A return today of the Brewer of the Week series, and it sees us heading off to a part of the world I think is one of the more beautiful in the UK, Norfolk. When my younger brother and I were kids, my elder brothers already having flown the nest, our dad decided that it would be fun to have a week boating on the Norfolk Broads. For about 3 years we would head over to Norfolk and cruise the Broads for a week, occasionally mooring up near a pub with a beer garden, it really was idyllic, and other than one particularly fierce thunderstorm, I can only remember warmth and sunshine.
The Grain Brewery in Harleston near Diss is an award winning brewery and hosts an annual Summer Festival tomorrow at the brewery, which from the press release that was sent to me seems to be the kind of event I would very much enjoy. The festival has a "Darling Buds of May" theme, steeped in 1950s rural nostalgia, complete with hand made ice cream, a barbecue and live folk music, it sounds like a lovely way to spend a day. So if you are in Norfolk tomorrow between 2pm and 10pm, pop on over to the brewery and join in.
In the meantime, here is the interview with their brewer, Phil.
Name: Phil Halls
Brewery: Grain Brewery
How did you get into brewing as a career?
I have been a river inspector, a cartographer and a publishing project manager none of which involved beer within my job description, so I felt a job in brewing was long overdue. Becoming a brewer was not a particular dream of mine, but I was keen to get away from the desk, do something that was more hands on, and work for myself. I easily had my arm twisted by a long-time friend who though starting a small brewery would be a ‘good idea’. As it turned out, it was.
What is the most important characteristic of a brewer?
Firstly you have to love beer or else you will never get beyond the heights of ‘just above mediocre’. Lots of energy, lots of patience, and a small dose of OCD probably helps too when it comes to cleanliness and pH.
Before being a professional brewer, did you homebrew? If so, how many of your homebrew recipes have you converted to full scale production?
Yes, a bit, and I was rubbish at it. I don’t think I ever brewed a decent homebrew beer, and I certainly wouldn’t want to scale any of them up to try and sell them.
If you did homebrew, do you still?
What is your favourite beer that you brew?
Without a doubt Redwood. I love watching the blend of Dark Munich, Rye, Wheat, Crystal and good old Maris Otter as it is drawn down into the grist hopper. And the intense smell of Citra is always a pleasure.
If you have worked in other breweries, which other beer did you enjoy brewing, and why?
Grain is the one and only brewery for me.
Of the beers you brew, which is your favourite to drink?
My favourite varies depending on the time of year, time of day, and mood I’m in. That said, a pint of Oak at 3.8% abv, gulped down on a hot day is when I enjoy a beer the most.
How important is authenticity when making a new beer, in terms of flavour, ingredients and method?

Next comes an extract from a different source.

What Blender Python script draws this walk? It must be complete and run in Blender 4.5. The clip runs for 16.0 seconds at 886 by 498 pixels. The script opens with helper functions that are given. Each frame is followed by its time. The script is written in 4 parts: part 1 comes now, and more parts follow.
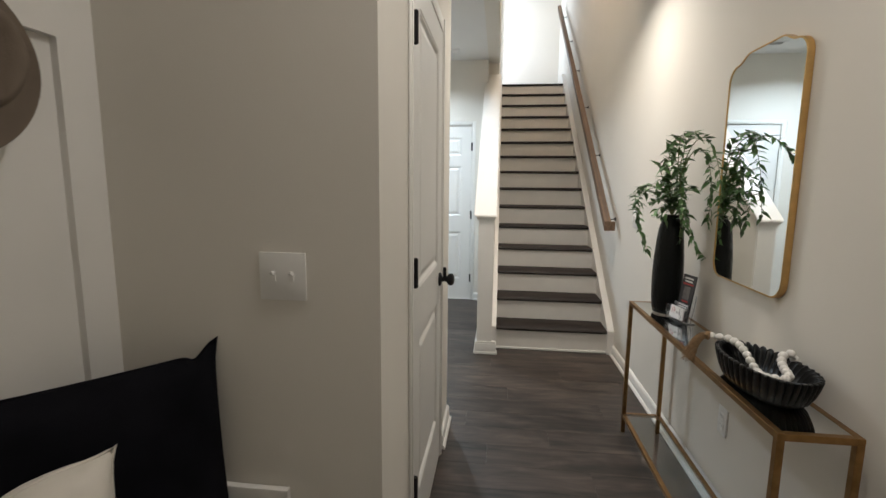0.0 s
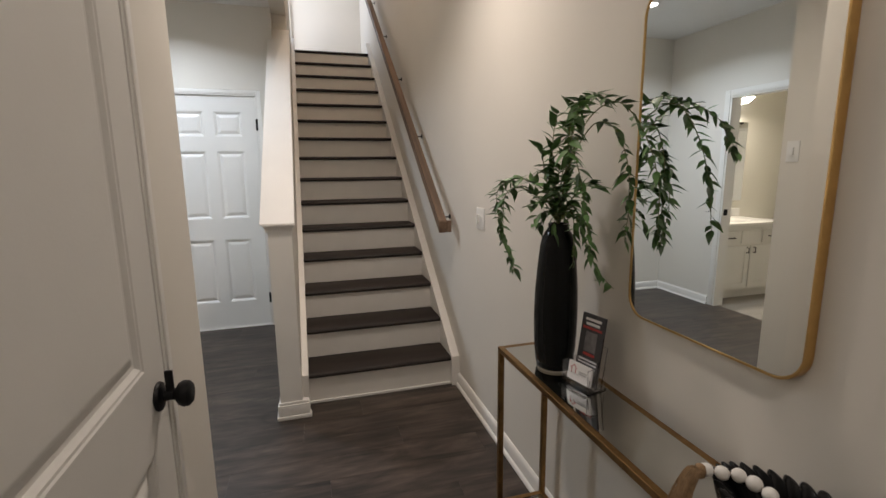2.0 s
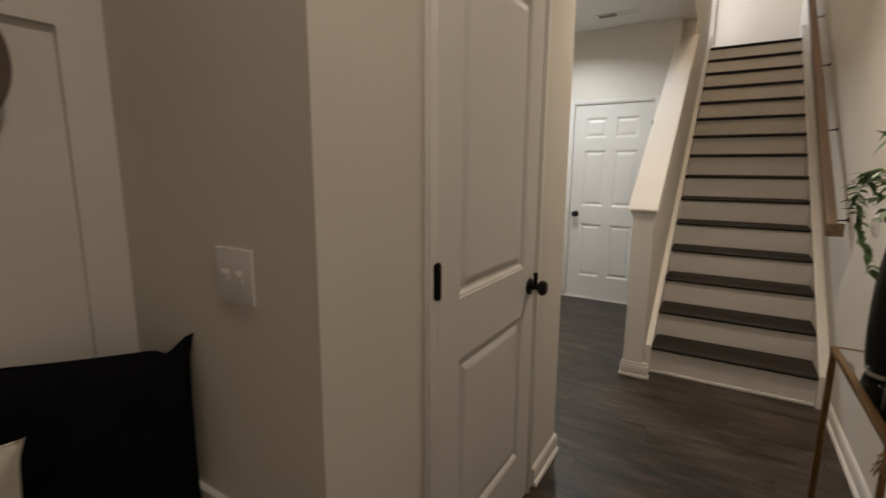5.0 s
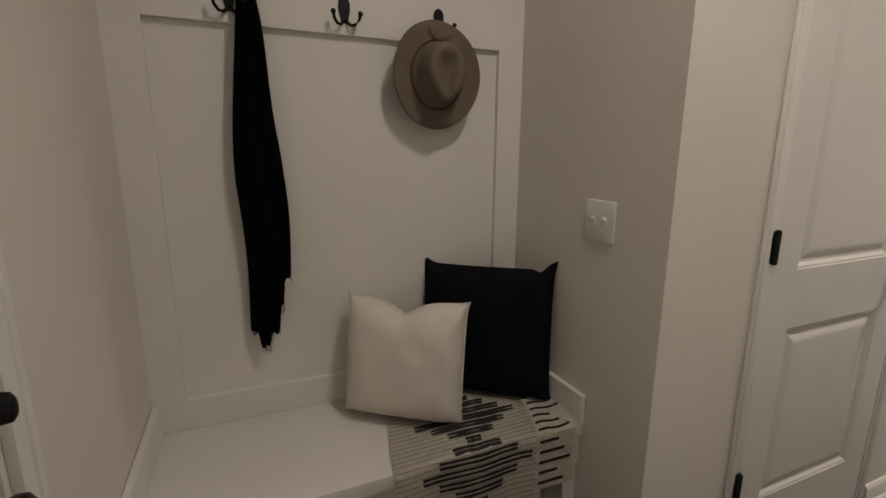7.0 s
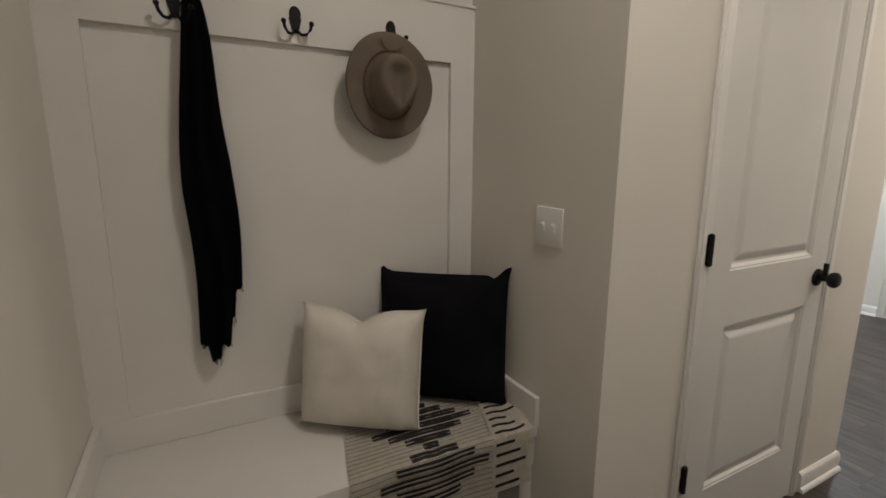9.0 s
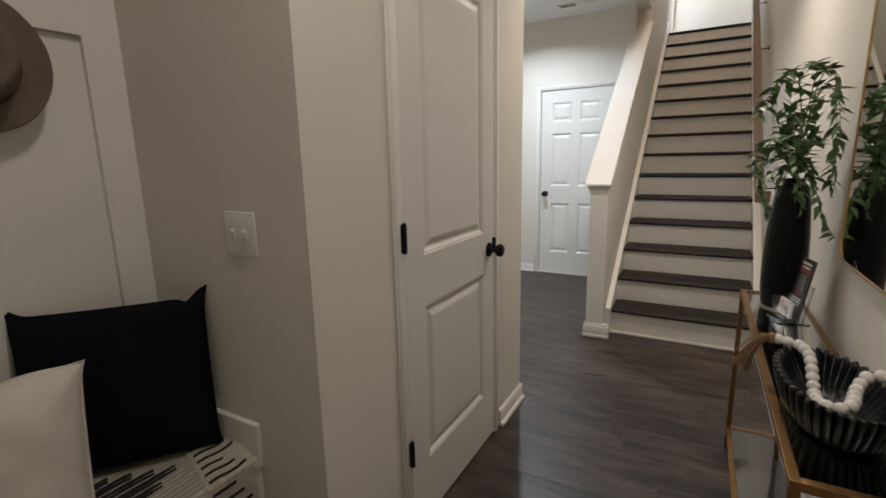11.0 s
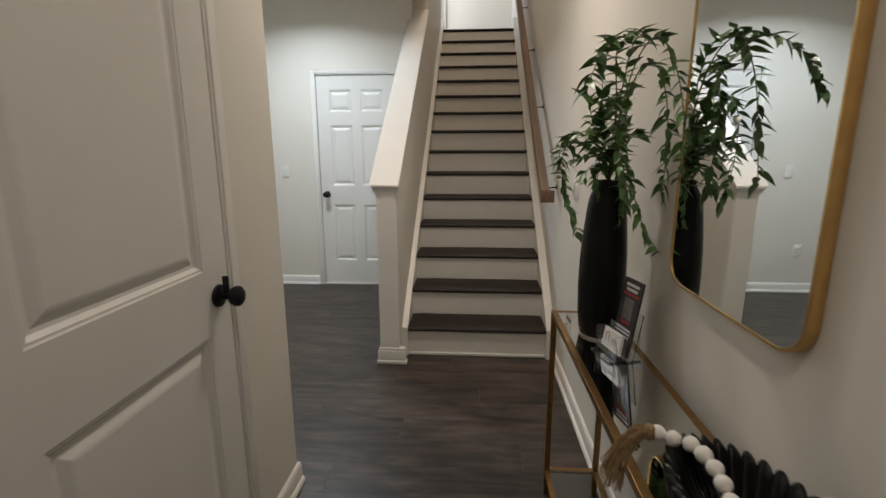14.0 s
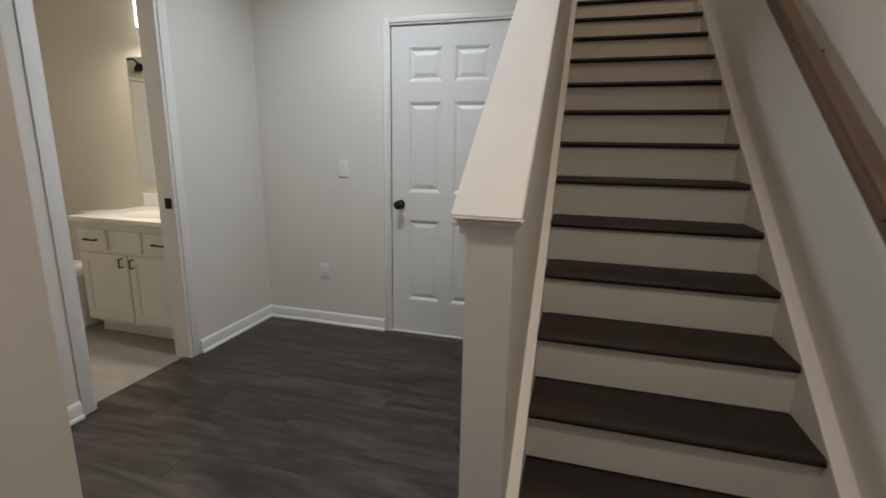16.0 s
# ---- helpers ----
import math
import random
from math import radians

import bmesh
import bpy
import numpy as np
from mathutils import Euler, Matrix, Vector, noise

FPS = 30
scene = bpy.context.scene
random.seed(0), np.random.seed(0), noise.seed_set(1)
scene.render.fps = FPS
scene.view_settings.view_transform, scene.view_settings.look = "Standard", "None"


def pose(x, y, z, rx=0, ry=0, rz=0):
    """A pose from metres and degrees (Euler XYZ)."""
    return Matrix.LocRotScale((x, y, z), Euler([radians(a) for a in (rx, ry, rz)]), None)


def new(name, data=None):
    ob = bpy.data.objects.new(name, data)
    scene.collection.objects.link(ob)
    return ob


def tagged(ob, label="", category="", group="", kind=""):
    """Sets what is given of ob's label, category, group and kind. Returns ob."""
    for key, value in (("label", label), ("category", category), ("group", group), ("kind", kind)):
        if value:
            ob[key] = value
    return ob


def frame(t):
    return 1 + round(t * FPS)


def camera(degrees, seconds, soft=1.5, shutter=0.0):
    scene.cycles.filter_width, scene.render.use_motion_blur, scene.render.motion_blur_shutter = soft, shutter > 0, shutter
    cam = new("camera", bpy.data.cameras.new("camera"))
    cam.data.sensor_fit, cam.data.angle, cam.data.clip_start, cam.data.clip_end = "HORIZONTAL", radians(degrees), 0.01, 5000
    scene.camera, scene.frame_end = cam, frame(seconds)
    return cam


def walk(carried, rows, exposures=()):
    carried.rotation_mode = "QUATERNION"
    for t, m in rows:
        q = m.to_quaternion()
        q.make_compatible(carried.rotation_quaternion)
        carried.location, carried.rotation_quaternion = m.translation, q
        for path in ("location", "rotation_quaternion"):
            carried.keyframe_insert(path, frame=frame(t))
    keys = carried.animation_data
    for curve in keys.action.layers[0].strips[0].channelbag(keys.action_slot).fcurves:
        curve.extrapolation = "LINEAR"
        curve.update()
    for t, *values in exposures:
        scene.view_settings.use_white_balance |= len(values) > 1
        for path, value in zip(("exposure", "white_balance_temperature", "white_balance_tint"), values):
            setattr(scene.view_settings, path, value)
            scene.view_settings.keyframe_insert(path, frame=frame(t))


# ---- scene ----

I’m not a purist by nature and use the end product as my yard stick. I don’t like seeing anything unnecessary added to a beer, but it’s good to experiment and try out new ingredients. That’s how all the authentic beers started out originally.
If you were to do a collaborative beer, which brewery would you most like to work with and why?
Against the Grain Brewery in Louisville to find out what it is about us they don’t like and to see what the collaboratve results would be like. But also Darkstar Brewery in Sussex – great, finely tuned beers and I’d like to see what we could come up with between us.
Which beer, other than your own, do you wish you had invented?
A true Irish Guinness brewed in Dublin.